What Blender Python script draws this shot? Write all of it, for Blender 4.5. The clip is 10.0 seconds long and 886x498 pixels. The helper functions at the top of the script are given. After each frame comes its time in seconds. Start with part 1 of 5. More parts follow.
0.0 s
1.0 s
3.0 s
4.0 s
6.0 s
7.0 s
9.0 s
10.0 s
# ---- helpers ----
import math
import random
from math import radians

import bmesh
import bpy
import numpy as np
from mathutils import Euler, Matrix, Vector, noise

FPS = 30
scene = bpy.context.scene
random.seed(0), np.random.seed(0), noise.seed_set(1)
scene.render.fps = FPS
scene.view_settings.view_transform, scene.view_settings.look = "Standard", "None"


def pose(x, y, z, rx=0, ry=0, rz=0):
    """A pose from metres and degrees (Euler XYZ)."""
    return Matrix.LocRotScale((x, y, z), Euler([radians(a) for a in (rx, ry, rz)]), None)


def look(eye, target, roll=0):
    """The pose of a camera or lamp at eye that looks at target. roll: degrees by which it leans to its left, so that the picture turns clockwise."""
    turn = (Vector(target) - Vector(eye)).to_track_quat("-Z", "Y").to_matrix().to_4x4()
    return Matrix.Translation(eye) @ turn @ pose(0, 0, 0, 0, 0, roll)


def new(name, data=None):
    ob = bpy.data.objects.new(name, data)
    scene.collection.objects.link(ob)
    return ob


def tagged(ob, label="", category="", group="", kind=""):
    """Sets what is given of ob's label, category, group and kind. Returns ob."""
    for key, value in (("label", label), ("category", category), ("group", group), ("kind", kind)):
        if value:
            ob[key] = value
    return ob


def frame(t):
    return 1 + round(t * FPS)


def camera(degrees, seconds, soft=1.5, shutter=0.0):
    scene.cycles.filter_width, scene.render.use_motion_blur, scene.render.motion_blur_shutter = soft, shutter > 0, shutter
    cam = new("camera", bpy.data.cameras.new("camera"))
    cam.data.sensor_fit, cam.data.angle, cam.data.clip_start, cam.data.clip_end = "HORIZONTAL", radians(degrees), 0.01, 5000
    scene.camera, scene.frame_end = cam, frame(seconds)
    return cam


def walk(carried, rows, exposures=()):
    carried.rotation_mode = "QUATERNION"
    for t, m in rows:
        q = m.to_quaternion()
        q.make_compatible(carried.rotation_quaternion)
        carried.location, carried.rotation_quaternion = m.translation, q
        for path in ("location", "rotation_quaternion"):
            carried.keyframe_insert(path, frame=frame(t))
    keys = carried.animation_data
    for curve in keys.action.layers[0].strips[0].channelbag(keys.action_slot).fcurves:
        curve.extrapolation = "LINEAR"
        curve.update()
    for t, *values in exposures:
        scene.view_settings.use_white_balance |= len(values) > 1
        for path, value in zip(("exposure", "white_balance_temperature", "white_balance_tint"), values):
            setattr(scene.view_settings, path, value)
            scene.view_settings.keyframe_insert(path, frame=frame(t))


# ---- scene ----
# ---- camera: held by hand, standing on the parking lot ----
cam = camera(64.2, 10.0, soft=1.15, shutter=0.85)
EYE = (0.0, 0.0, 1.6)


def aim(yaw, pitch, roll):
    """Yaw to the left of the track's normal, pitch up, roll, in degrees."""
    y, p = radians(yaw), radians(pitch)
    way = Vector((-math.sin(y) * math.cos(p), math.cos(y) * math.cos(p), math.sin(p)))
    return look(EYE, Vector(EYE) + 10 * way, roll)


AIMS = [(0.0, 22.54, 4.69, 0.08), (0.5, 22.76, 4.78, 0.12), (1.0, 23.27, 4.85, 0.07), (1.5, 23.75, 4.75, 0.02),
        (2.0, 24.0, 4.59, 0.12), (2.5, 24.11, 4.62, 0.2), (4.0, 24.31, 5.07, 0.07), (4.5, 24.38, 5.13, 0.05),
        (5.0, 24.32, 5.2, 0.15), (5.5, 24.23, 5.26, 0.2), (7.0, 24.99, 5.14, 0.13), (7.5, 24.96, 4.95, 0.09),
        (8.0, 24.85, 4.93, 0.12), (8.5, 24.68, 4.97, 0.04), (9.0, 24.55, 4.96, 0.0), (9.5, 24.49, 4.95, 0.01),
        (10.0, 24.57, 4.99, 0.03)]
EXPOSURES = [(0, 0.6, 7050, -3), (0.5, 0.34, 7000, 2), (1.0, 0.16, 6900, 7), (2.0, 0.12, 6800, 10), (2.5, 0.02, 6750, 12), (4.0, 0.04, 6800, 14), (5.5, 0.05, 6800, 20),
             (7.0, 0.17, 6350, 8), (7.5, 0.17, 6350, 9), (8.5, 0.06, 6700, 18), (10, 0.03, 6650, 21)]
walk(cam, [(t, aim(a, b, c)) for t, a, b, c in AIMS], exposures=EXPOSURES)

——

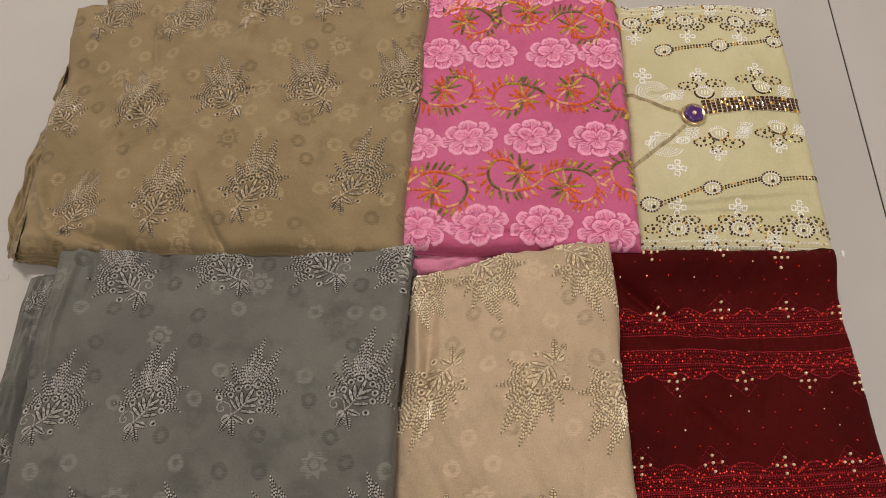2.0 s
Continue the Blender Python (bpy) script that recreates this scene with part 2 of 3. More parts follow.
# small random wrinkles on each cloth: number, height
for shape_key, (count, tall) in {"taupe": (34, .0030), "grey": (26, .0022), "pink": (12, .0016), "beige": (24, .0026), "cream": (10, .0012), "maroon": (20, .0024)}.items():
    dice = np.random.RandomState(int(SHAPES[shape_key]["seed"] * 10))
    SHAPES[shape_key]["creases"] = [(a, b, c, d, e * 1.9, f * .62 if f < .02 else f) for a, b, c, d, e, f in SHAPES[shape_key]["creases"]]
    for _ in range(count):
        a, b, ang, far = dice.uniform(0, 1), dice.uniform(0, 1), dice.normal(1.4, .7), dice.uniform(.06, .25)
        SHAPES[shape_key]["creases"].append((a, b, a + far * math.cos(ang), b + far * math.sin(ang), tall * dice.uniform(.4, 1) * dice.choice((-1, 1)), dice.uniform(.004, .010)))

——

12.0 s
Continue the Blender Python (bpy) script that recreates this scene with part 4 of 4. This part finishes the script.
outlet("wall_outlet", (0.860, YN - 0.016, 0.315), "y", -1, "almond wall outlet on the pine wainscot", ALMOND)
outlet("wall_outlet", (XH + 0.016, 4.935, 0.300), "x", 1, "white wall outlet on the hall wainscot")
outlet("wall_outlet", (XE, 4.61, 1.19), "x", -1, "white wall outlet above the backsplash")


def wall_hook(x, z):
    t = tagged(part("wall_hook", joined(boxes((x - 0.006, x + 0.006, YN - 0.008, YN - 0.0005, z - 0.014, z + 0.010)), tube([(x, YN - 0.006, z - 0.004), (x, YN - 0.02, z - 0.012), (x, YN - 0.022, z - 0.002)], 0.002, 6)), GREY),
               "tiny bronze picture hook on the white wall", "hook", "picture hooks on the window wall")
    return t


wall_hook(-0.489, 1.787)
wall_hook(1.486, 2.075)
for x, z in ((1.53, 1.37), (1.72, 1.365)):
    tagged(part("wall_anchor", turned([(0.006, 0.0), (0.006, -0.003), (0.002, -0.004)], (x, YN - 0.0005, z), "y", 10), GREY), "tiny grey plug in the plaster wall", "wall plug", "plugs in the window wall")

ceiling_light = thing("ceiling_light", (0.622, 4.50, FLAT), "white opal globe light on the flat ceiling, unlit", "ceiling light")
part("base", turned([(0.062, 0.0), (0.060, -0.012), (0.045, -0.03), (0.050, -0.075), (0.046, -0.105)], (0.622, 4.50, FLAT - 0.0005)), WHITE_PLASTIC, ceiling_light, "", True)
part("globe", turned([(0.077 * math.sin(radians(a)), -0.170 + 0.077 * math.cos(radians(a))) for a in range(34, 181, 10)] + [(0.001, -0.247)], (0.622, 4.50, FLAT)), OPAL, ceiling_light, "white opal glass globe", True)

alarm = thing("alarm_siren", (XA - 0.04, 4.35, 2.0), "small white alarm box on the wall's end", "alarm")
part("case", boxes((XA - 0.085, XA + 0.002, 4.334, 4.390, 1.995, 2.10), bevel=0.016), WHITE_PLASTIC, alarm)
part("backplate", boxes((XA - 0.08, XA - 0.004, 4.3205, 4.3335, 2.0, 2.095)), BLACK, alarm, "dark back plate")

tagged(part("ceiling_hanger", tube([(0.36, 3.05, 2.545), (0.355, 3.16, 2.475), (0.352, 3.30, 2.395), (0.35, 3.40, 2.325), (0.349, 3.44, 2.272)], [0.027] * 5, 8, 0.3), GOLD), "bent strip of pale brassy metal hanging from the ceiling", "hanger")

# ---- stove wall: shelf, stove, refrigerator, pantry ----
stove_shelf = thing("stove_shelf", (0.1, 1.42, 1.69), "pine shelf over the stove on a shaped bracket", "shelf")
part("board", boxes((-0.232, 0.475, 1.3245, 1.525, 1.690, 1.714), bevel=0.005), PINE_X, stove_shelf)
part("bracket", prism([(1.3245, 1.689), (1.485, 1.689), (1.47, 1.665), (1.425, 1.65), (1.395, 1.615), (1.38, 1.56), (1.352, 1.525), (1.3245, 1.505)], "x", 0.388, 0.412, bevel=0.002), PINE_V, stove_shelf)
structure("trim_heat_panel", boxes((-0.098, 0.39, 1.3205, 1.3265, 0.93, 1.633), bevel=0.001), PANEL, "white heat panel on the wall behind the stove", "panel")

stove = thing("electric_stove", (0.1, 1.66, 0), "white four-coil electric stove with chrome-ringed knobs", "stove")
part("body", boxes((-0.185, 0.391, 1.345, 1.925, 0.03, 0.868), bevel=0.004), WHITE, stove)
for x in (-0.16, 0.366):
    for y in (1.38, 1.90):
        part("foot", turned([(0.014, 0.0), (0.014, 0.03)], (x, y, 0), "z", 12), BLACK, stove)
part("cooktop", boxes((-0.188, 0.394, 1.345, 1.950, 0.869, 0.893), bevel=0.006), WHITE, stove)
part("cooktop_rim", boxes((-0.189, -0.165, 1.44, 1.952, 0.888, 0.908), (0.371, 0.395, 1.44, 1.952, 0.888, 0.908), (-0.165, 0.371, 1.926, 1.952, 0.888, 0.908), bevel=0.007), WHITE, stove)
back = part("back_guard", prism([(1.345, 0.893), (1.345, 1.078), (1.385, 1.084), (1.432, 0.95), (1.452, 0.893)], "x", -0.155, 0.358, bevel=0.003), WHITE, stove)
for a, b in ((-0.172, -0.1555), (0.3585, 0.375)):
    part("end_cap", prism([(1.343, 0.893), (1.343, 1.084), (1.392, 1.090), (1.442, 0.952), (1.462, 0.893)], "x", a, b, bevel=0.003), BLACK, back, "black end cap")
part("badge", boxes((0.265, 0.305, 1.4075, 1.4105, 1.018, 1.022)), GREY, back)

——

Output exactly the lines of the material above from the one containing "3. More parts follow." up to and including the one containing "1)), dice.uniform(.004, .010)))".

▶ [RESPONSE]:
Continue the Blender Python (bpy) script that recreates this scene with part 2 of 3. More parts follow.
# small random wrinkles on each cloth: number, height
for shape_key, (count, tall) in {"taupe": (34, .0030), "grey": (26, .0022), "pink": (12, .0016), "beige": (24, .0026), "cream": (10, .0012), "maroon": (20, .0024)}.items():
    dice = np.random.RandomState(int(SHAPES[shape_key]["seed"] * 10))
    SHAPES[shape_key]["creases"] = [(a, b, c, d, e * 1.9, f * .62 if f < .02 else f) for a, b, c, d, e, f in SHAPES[shape_key]["creases"]]
    for _ in range(count):
        a, b, ang, far = dice.uniform(0, 1), dice.uniform(0, 1), dice.normal(1.4, .7), dice.uniform(.06, .25)
        SHAPES[shape_key]["creases"].append((a, b, a + far * math.cos(ang), b + far * math.sin(ang), tall * dice.uniform(.4, 1) * dice.choice((-1, 1)), dice.uniform(.004, .010)))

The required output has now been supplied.